## Brief
Copy each line below in which the string "with" occurs.

## Data shown
----------------------------------------

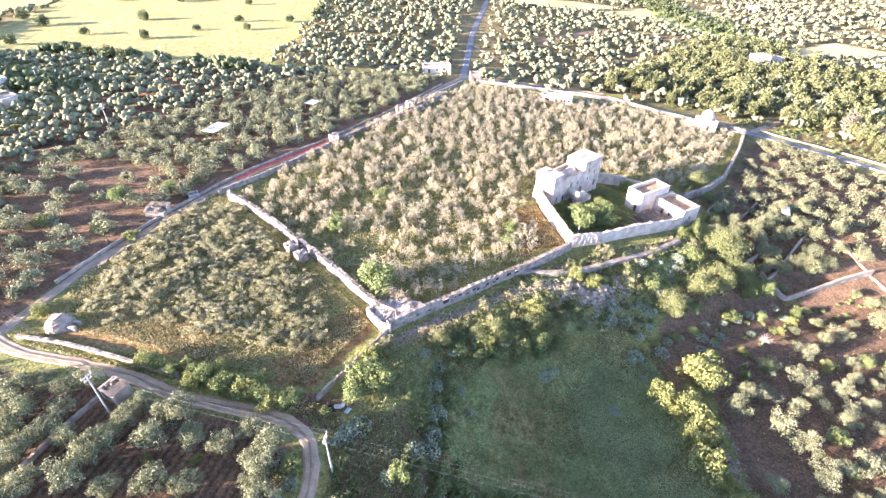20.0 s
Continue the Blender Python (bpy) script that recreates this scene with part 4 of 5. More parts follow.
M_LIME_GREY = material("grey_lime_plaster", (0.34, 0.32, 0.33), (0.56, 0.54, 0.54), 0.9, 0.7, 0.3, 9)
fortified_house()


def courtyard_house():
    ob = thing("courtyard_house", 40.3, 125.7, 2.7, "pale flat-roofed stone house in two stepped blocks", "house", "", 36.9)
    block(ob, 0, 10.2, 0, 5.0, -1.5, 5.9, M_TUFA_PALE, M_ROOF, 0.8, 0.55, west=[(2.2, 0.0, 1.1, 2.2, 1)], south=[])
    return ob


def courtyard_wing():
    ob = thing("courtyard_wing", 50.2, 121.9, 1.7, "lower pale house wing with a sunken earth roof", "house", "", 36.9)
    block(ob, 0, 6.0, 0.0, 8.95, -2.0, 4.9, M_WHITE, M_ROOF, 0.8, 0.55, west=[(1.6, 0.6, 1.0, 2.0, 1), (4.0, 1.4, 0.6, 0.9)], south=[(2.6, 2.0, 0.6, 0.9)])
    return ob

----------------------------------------

## Result for this exercise
Continue the Blender Python (bpy) script that recreates this scene with part 4 of 5. More parts follow.
    ob = thing("courtyard_wing", 50.2, 121.9, 1.7, "lower pale house wing with a sunken earth roof", "house", "", 36.9)